## REQUIRED WORK
Write out exactly the lines below that run from the one containing "Continue the Blender" through the one containing "rows = [[dash_point(x, s) for s in stations]", both included, with no other lines.

## SUPPLIED INFORMATION
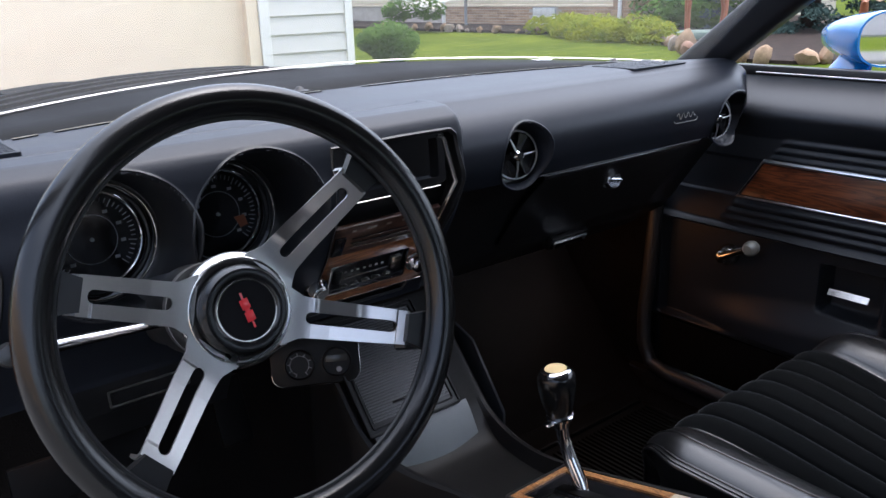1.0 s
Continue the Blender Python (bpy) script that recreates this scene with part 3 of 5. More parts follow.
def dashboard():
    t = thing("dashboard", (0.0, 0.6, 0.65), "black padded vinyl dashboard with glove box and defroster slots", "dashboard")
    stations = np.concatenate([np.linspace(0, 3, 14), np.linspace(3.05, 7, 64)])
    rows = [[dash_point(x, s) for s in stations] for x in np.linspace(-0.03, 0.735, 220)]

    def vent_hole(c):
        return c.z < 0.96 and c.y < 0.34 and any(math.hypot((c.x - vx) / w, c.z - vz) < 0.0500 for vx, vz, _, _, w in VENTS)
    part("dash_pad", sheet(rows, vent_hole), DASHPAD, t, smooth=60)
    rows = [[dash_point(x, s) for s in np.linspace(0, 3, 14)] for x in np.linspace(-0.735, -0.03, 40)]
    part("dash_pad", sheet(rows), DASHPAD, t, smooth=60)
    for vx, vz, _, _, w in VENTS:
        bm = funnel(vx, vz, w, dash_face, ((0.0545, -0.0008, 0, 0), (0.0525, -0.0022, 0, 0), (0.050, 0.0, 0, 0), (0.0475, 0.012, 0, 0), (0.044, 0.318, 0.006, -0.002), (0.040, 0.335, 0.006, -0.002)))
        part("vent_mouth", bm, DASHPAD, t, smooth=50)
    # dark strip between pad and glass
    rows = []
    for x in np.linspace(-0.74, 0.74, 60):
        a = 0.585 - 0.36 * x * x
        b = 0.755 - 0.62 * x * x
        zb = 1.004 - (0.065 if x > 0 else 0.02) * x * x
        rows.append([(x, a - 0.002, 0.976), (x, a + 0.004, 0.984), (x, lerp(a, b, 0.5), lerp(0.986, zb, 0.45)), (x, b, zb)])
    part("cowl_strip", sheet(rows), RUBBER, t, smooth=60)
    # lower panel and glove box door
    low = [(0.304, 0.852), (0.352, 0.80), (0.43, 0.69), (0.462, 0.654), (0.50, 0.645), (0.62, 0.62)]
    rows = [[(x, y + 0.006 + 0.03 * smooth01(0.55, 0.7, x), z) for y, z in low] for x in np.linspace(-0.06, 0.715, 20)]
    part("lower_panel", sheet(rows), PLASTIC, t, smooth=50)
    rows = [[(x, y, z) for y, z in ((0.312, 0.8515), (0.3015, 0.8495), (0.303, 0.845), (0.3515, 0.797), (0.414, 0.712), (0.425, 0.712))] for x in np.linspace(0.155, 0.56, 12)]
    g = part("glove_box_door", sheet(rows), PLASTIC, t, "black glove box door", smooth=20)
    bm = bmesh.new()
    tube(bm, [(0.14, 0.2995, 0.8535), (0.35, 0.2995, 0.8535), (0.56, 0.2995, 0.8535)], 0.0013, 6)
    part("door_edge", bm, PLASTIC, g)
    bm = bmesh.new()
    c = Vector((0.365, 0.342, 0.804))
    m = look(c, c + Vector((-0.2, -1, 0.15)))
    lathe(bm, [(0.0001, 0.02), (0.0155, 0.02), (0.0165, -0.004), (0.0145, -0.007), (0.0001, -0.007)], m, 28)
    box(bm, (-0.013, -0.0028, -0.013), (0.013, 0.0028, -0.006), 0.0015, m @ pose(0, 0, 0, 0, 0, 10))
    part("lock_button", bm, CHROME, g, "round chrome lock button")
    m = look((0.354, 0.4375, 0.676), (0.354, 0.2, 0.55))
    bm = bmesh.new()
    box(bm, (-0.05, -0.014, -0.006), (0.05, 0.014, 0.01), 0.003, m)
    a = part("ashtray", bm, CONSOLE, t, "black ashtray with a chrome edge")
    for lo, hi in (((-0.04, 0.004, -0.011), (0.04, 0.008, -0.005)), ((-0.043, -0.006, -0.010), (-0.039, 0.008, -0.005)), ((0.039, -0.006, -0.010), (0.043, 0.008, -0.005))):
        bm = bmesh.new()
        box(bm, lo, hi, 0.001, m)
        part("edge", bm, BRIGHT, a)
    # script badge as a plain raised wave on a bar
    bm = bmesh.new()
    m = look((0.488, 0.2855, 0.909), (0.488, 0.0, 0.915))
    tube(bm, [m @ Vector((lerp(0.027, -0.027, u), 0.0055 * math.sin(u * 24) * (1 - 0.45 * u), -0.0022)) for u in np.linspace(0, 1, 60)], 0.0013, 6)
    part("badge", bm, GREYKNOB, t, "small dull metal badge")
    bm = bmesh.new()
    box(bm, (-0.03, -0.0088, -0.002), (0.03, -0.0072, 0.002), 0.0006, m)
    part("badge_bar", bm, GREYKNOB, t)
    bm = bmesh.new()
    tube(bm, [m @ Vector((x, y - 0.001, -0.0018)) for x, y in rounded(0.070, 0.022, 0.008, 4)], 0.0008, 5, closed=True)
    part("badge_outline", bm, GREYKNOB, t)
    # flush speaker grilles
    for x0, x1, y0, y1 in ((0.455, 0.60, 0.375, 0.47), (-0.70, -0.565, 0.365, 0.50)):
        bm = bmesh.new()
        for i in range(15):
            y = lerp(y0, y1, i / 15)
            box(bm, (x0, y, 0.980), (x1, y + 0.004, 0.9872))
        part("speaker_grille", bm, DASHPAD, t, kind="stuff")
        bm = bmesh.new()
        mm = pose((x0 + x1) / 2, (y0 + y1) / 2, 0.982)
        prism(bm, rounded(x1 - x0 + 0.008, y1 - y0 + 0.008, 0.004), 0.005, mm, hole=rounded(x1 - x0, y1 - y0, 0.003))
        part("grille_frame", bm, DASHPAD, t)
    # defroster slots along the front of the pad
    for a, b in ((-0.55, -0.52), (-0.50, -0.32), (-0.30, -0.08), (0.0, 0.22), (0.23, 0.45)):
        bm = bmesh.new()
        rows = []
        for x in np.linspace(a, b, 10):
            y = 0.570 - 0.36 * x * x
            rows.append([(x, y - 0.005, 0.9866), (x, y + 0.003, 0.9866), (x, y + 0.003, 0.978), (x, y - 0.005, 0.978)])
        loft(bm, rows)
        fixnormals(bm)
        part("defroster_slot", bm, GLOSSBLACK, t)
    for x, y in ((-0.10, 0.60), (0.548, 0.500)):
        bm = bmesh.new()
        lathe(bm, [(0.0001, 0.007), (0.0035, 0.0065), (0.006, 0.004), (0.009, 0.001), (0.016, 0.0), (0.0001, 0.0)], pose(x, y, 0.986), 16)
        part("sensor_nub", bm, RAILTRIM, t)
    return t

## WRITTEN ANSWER
Continue the Blender Python (bpy) script that recreates this scene with part 3 of 5. More parts follow.
def dashboard():
    t = thing("dashboard", (0.0, 0.6, 0.65), "black padded vinyl dashboard with glove box and defroster slots", "dashboard")
    stations = np.concatenate([np.linspace(0, 3, 14), np.linspace(3.05, 7, 64)])
    rows = [[dash_point(x, s) for s in stations] for x in np.linspace(-0.03, 0.735, 220)]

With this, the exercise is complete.